Prime Minister, or rather Prime Sevak, Narendra Modi played his Independence Day card well, so much so that talking heads on prime television shows spent almost the entire day analysing the speech and the symbolism.
Judging from their reactions, it was the symbolism that spoke the loudest. Here’s how the analysis went:
First talking head: I have to take my hat off to him. Look at that flowing turban — it was the mark of a man in full flow, and the colours, saffron, with a green tail and white dots, quite appropriate in the circumstances. Manmohan Singh wore a turban, but his was always blue — also quite appropriate. Other PMs have worn their patriotism on their sleeves and he flaunted it on his head. It was the crowning glory.
Second talking head: Manmohan could hardly be seen, let alone heard, behind that bullet-proof glass. It showed how remote he was. Here we saw Modi without any barriers. He was saying ‘I don’t need protection from Delhi’s elite armchair warriors’, and that he was bent upon ‘breaking down walls’. The outsider is becoming the insider and is taking on the government.
Third talking head: But he is the government.
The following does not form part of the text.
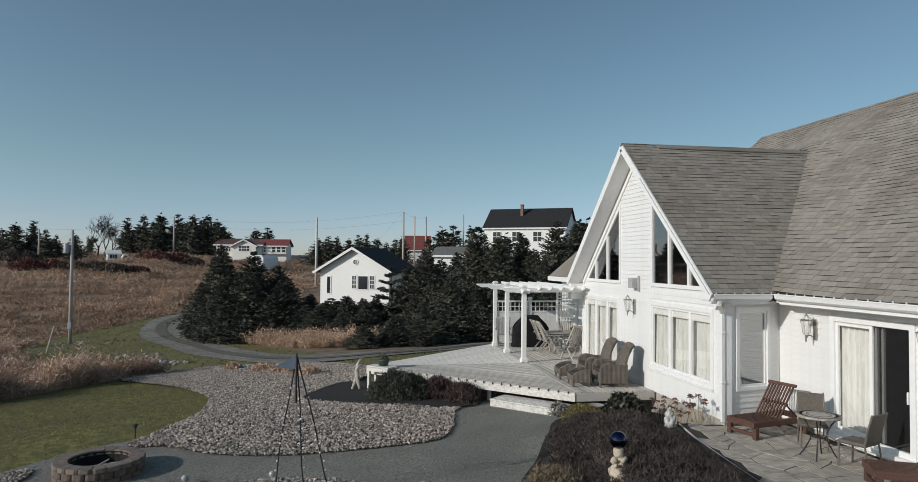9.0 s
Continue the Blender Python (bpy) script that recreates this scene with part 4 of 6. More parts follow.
# strings of small lamps: along the deck front and the eaves
BULB_WHITE = mat("clear_bulb", (0.7, 0.7, 0.68), rough=0.25)


def light_string(label, p, q, n, hang, material, size, cord_paint=IRON):
    """Small lamps on clips at even steps, joined by a thin cord."""
    p, q = Vector(p), Vector(q)
    c = thing("light_string", label, "string lights", p)
    d = q - p
    cord = []
    for i in range(n + 1):
        cord.append(d * i / n)
        if i < n:
            cord.append(d * (i + 0.5) / n - Vector((0, 0, hang)))
    part("cord", Geo().tube(cord, 0.005, 4), cord_paint, c)
    bulb = Geo().lathe([(0.0, 0.0), (size * 0.5, size * 0.3), (size * 0.55, size * 0.8), (size * 0.3, size * 1.3), (0.0, size * 1.5)], 6).mesh("lamp", material)
    for i in range(n + 1):
        b = part("lamp", bulb, material, c)
        b.matrix_basis = pose(*(d * i / n))


light_string("string of small white lamps along the gable eave", (EAVE_X + 0.10, FY + 0.05, EAVE_Z - 0.03), (EAVE_X + 0.10, MEAVE_Y - 0.15, EAVE_Z - 0.03), 6, 0.004, BULB_WHITE, 0.026)
light_string("string of small white lamps along the main eave", (EAVE_X + 0.25, MEAVE_Y - 0.10, EAVE_Z - 0.03), (ROOF_X1 - 0.1, MEAVE_Y - 0.10, EAVE_Z - 0.03), 18, 0.004, BULB_WHITE, 0.028)
light_string("string of dark lamps along the deck fascia", (-2.72, -2.22, DZ - 0.06), (-7.3, -6.92, DZ - 0.06), 24, 0.006, IRON, 0.045, DECK_WHITE)
light_string("string of small white lamps up the gable rake", (EAVE_X + 0.02, FY - 0.045, EAVE_Z - 0.05), (AX + 1.2, FY - 0.045, AZ - 0.05 - 1.2 * SL), 14, 0.003, BULB_WHITE, 0.026)

# ---- patio furniture ----
CHAISE = mat("red_brown_timber", (0.115, 0.055, 0.038), (0.075, 0.036, 0.026), 3, 0.6, 0.2, 40, stretch=(2, 12, 12), spread=0.12)
PZ = 0.02


def chaise(at, turn, rise, length=1.5):
    """Slatted sun lounger; its foot end lies at the origin and it runs along +y."""
    c = thing("sun_lounger", "red-brown wooden slatted sun lounger with its back raised", "lounger", at, turn, "sun loungers")
    for s in (-1, 1):
        part("side_rail", Geo().box(s * 0.31 - 0.025, s * 0.31 + 0.025, 0.0, length, 0.22, 0.33), CHAISE, c, bevel=0.006)
        for yy in (0.03, length - 0.18):
            part("leg", Geo().box(s * 0.31 - 0.045, s * 0.31 + 0.045, yy, yy + 0.09, 0.0, 0.22 if yy > 0.5 else 0.225), CHAISE, c, bevel=0.008)
    part("foot_rail", Geo().box(-0.284, 0.284, 0.0, 0.04, 0.22, 0.33), CHAISE, c)
    part("stretcher", Geo().box(-0.26, 0.26, 0.04, 0.075, 0.07, 0.12), CHAISE, c)
    part("head_rail", Geo().box(-0.284, 0.284, length - 0.04, length, 0.22, 0.33), CHAISE, c)
    piv = 0.72
    for i in range(9):
        x = -0.27 + i * 0.0675
        part("seat_slat", Geo().box(x - 0.02, x + 0.02, 0.045, piv, 0.315, 0.337), CHAISE, c)
    tip = Vector((0, piv + 0.72 * math.cos(rise), 0.33 + 0.72 * math.sin(rise)))
    nb = Vector((0, -math.sin(rise), math.cos(rise)))
    for i in range(9):
        x = -0.27 + i * 0.0675
        part("back_slat", Geo().beam((x, piv, 0.33), (x, tip.y, tip.z), 0.035, 0.022, nb), CHAISE, c)
    part("back_rail", Geo().beam((-0.33, tip.y, tip.z), (0.33, tip.y, tip.z), 0.06, 0.03, nb), CHAISE, c, bevel=0.005)
    mid = Vector((0, piv, 0.33)).lerp(tip, 0.45) - nb * 0.03
    part("back_batten", Geo().beam((-0.29, mid.y, mid.z), (0.29, mid.y, mid.z), 0.05, 0.02, nb), CHAISE, c)
    for s in (-1, 1):
        part("prop", Geo().beam((s * 0.24, mid.y, mid.z), (s * 0.24, min(length - 0.08, mid.y + 0.35), 0.27), 0.03, 0.02), CHAISE, c)
    return c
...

Second talking head: You know what I mean, his sevak remark, ministries at war with each other, you saw him rolling up his sleeves when talking about all this, even if they were short sleeves, he was readying for battle. All this while standing on the ramparts of Red Fort, the seat of Mughal dominance over India. What symbolism.
Third talking head: But every PM speaks from Red Fort on this day. I don’t see what the fuss is about. And who is he going to battle with?
Fourth talking head: The bureaucracy, his ministers, the Opposition, the RSS, terrorists, Maoists, the Delhi elite, the middlemen, Nitish and Lalu, Dawood and Hafiz, Sonia and Rahul. I could go on, but I see the anchor frantically signalling me…
First talking head: Talking about waging war, what struck me as most symbolic was his demand for a moratorium on violence for 10 years. It’s very significant because what he was implying was that he’s going to be around for 10 years so whether people, mainly the Congress, Nitish and Lalu, the middlemen, Dawood and Hafiz, the Delhi elite, like it or not. He’s looking at two terms.
Third talking head: Sounds like Natwar Singh’s book, ‘one term is not enough’. It’s equally bad news for people in the BJP — poor Sushma Swaraj looked quite downcast when the cameras focused on her, Advani was the first to leave, and the rest pretended to be taking notes in case he looked their way while talking about working 13 hours a day.
Fourth talking head: It’s the symbolism man, it’s my way or the highway. Just like his announcement about scrapping the Planning Commission. Basically, he was telling Montek to take a hike.
Second talking head: What was most symbolic was the cleanliness drive. What he meant was India is going down the toilet because of corruption and our cricketers not getting the runs, so we need to get off our butts and clean up our act.
First talking head: What was so symbolic was him speaking extempore, no speech writers. He was saying ‘I am my own man’, exerting his independence.
Second talking head: Talking about independence, the highlight I thought was the pledge that even the poorest of poor would have a bank account; great stuff, inspirational, visionary, inclusive…
Third talking head: It’s called a vote bank.